本殿の後方に石積があり、土の盛り上がっており、船形御陵かと思いましたが、スリッパでは身動きできず、ましてや聖域で不作法なことはできませんので、船形がどうなっているかはよく分からなかった。
参拝して石段を降りていくと、厳粛な神社の雰囲気から集落の生活感のあふれる里へ戻ることになります。



「須賀神社」は西の外れにありますので、湖岸側の道を歩きながら東の端まで歩いてみます。
驚くのは「かくれ里」のような集落なのにも関わらず、地元の方の生活感の溢れていることでしょうか。
家の前の小さな畑の世話をされている方や走り回る子供の姿があったのには意外な感じさえしました。



集落には路地のような細い道の脇に石垣が数多く残されており、これは琵琶湖の大波から家屋を守るための防波堤と、傾斜地の多いこの地にあって平坦地を造るために石垣があるのだといいます。
日当たりの良い道を歩いていると、何とも穏やかな気持ちになるような集落です。



東西に延びる集落もあっという間に東の端にある「東の四足門」まで到着してしまいます。
その先に行けそうな道がありましたので少し歩いてみたものの、湖岸が続くばかり。

湖岸の遥か先には琵琶湖に突き出したような葛籠尾崎になり、竹生島にもっとも近い場所になります。
淳仁天皇の伝説では、菅浦の人々が天皇の亡骸を「葛籠」に入れ、舟で保良宮に運んだとされ、辿り着いた場所を「葛籠尾崎」と呼んだといいます。

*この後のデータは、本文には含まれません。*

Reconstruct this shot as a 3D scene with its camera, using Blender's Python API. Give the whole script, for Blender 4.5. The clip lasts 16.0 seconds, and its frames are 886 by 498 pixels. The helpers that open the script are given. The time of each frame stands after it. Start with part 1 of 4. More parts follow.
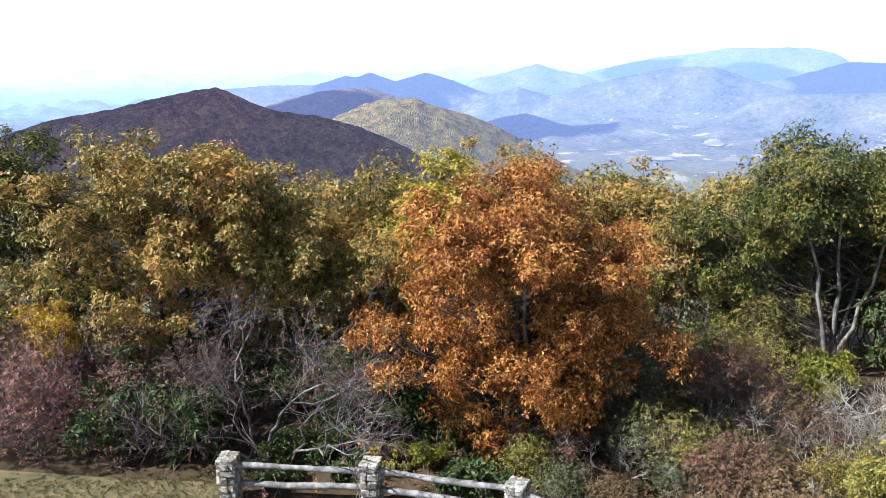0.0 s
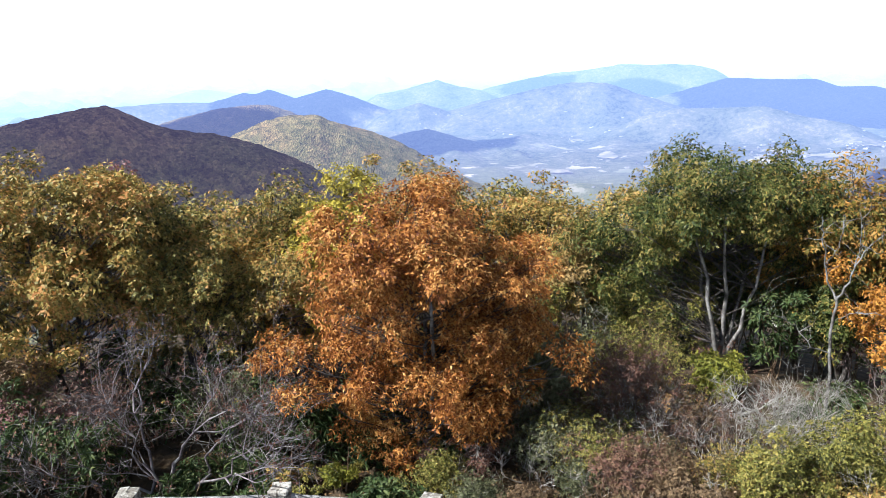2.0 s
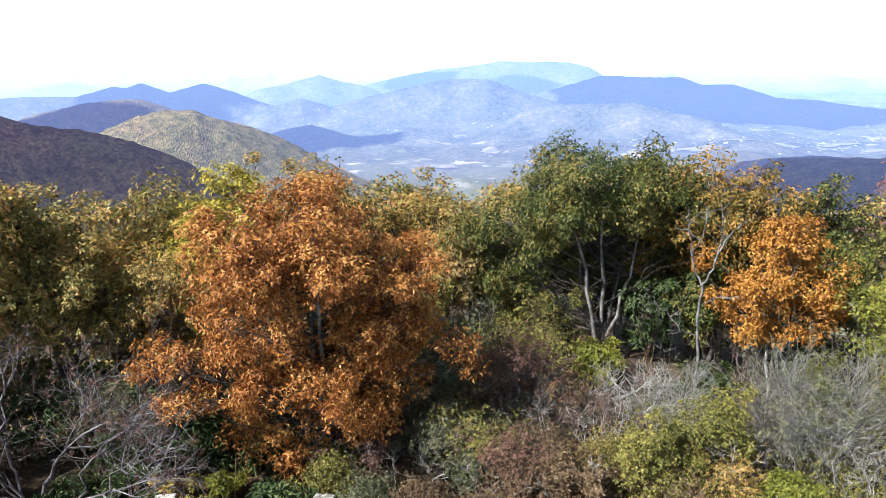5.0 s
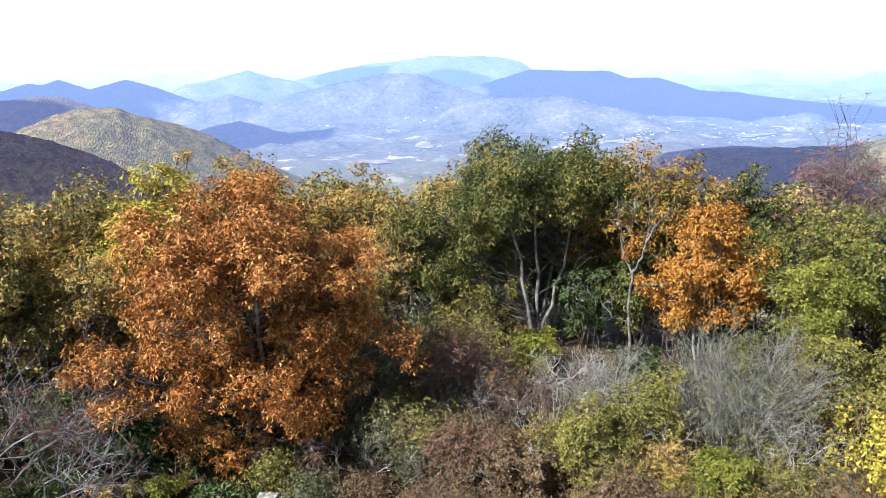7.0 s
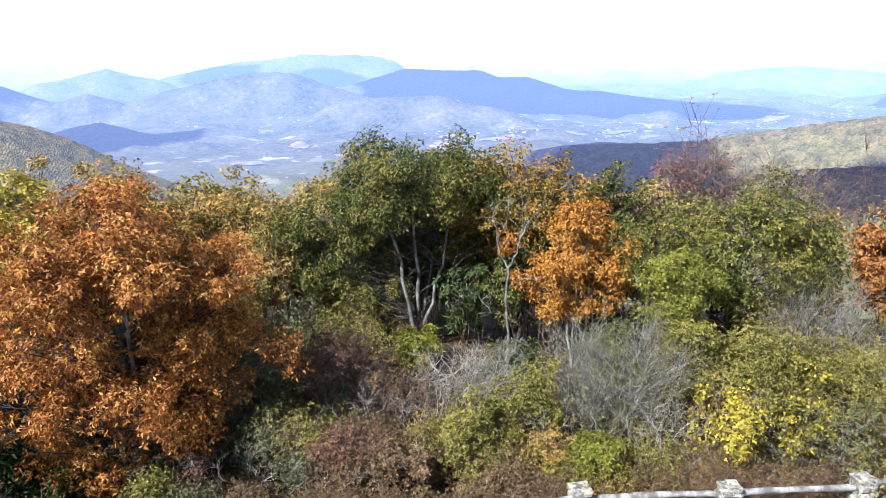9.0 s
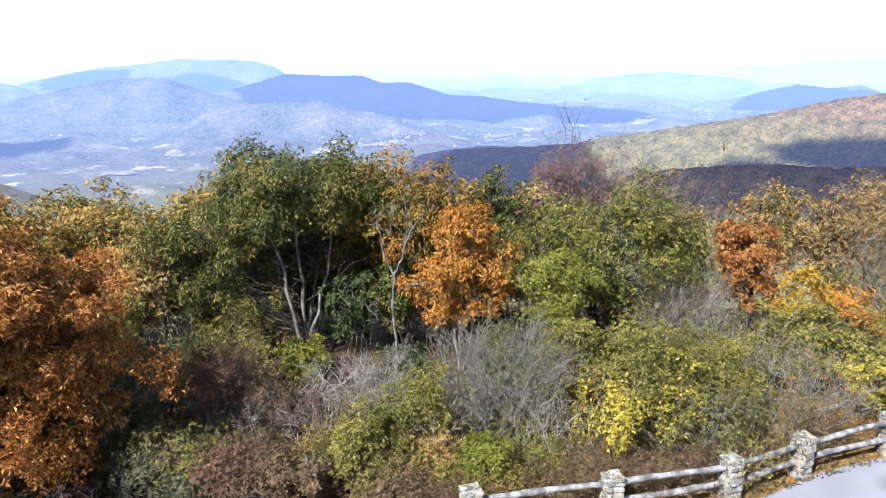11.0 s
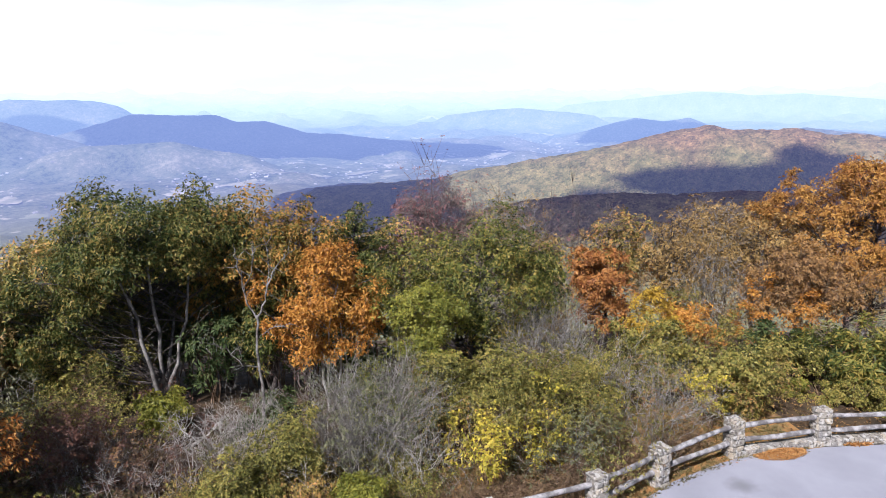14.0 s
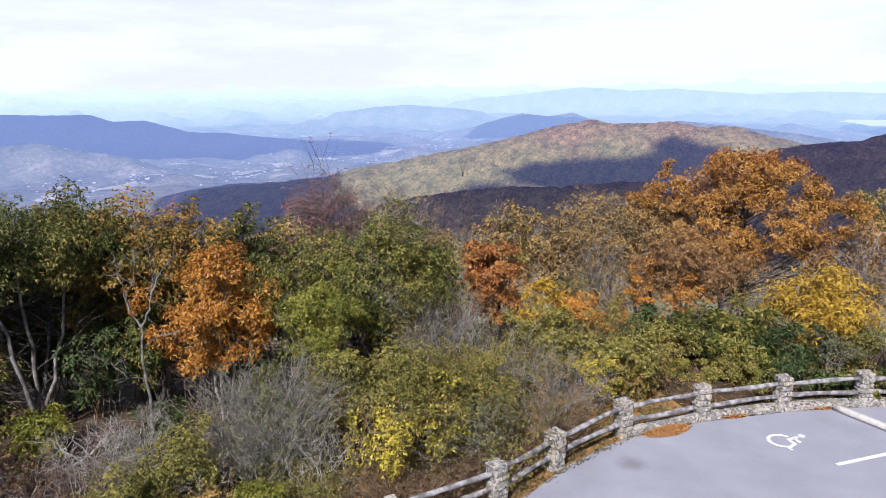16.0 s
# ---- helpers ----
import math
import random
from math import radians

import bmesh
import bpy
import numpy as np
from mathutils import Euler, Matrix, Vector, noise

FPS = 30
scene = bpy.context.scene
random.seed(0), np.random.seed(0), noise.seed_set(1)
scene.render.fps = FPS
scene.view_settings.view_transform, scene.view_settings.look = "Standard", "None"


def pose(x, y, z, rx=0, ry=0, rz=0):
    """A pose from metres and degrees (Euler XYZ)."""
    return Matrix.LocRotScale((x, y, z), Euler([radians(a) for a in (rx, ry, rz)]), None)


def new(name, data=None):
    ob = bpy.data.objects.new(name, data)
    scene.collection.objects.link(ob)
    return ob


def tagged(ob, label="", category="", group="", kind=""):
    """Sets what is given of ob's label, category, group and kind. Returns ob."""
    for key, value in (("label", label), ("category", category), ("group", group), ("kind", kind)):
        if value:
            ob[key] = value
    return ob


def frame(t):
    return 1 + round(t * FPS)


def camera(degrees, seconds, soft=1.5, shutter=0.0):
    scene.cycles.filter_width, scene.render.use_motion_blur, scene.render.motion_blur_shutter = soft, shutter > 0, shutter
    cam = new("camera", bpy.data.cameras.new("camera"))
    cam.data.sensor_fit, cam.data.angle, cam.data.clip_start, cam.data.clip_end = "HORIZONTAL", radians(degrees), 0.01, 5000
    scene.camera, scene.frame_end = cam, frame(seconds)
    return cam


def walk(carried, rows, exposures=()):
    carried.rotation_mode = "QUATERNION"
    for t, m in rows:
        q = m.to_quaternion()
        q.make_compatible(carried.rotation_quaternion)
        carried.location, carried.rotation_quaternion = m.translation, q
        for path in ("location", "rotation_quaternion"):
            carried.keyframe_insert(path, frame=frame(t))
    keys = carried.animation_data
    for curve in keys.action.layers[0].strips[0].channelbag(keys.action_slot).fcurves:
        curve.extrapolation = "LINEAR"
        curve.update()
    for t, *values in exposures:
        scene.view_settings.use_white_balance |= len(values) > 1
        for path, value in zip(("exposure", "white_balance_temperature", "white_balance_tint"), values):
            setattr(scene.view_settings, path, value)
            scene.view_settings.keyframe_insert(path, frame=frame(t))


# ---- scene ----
cam = camera(61.4, 16.0, soft=0.8)
PATH = [
    (0, -0.000, 0.000, 8.496, -6.59, -15.03, 1.31),
    (0.5, 0.013, -0.061, 8.541, -8.61, -14.07, 1.31),
    (1, -0.006, -0.077, 8.534, -11.33, -13.72, 1.25),
    (1.5, 0.014, -0.055, 8.543, -12.62, -14.34, 1.29),
    (2, 0.020, -0.033, 8.535, -14.01, -14.01, 1.30),
    (2.5, 0.007, -0.022, 8.544, -14.27, -13.85, 1.42),
    (3, 0.032, -0.010, 8.518, -15.84, -14.32, 1.36),
    (3.5, 0.058, 0.003, 8.508, -17.24, -14.29, 1.44),
    (4, 0.064, -0.004, 8.527, -19.39, -14.33, 1.44),
    (6.5, -0.050, -0.171, 8.598, -26.33, -14.75, 0.13),
    (7, -0.070, -0.199, 8.605, -27.86, -14.93, 0.73),
    (7.5, -0.079, -0.215, 8.597, -29.48, -15.05, 0.50),
    (8, -0.087, -0.234, 8.622, -31.90, -15.24, 0.16),
    (8.5, -0.090, -0.269, 8.637, -34.34, -15.31, 0.14),
    (9, -0.099, -0.291, 8.667, -37.23, -15.07, 0.29),
    (11.5, 0.012, -0.293, 8.686, -47.78, -14.71, 0.09),
    (12, 0.008, -0.296, 8.686, -49.50, -14.56, 0.30),
    (12.5, 0.011, -0.292, 8.687, -51.32, -13.86, 0.17),
    (13, 0.017, -0.313, 8.699, -53.08, -13.04, 0.11),
    (13.5, -0.007, -0.341, 8.718, -54.95, -12.37, 0.36),
    (14, -0.024, -0.351, 8.708, -56.72, -11.97, 0.35),
    (14.5, -0.020, -0.364, 8.711, -58.37, -11.86, 0.41),
    (15, -0.032, -0.378, 8.716, -60.39, -11.79, 0.42),
    (15.5, -0.005, -0.369, 8.713, -62.45, -12.17, 0.70),
    (16, 0.021, -0.351, 8.701, -65.07, -12.28, 0.64),
]
walk(cam, [(t, pose(x, y, z, 90 + pitch, roll, yaw)) for t, x, y, z, yaw, pitch, roll in PATH],
     exposures=[(0.0, 1.08, 5930, 9), (7.0, 1.10, 5930, 10), (9.2, 1.10, 5930, 11), (12.5, 0.83, 5900, 15), (14.5, 0.52, 6020, 20), (16.0, 0.42, 6020, 20)])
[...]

東からの帰り道は集落側の道を通りましたが、この世帯数にして複数の寺院・社があったのは意外に思いました。
「金毘羅社」は民家の間から石段を登ることになる。



「浅井長政由緒寺」の石碑が建つ安相寺は、1573年の小谷城落城時に長政の次男「万菊丸」が菅浦に逃れたという伝説があるようです。
「万菊丸」は信長の死後、出家して福田寺(米原市)の住職となったと伝えられています。



1353年に草創されたという「阿弥陀寺」は中世からの時宗寺院だとされ、本堂は菅浦の惣寺としての役割があったといいます。
本尊には行快作の「阿弥陀如来立像」。「木造聖観音坐像」と「阿弥陀如来坐像二軆」はもとは長福寺の仏だったとされます。



その「長福寺」は、淳仁天皇の菩提寺だったとされ、今は「淳仁天皇菩提寺菅浦山長福寺跡」の石碑と石塔が残るばかり。
ここまで淳仁天皇を手厚く祀るには、やはり菅浦と淳仁天皇(もしくはゆかりの人々)との関係はかなり深かったと考えるのが当然なのかと思います。



奥琵琶湖の穏やかで澄み切った湖面。
湖面に浮かんでいる板は、「ウマ」と呼ばれる共同の洗い場だそうです。



菅浦の集落で他に目に付いたのは何軒もあるヤンマーの作業場でしょうか。
ヤンマーの創業者の山岡孫吉は、長浜市高月町東阿辻に生まれ、湖北の農村に工業による振興をもたらした方です。
交通の便に閉ざされていた菅浦に作業場を作り、通勤することなく仕事が出来るのは、今のテレワークにおけるサテライトオフィスのようなものと言えそうですね。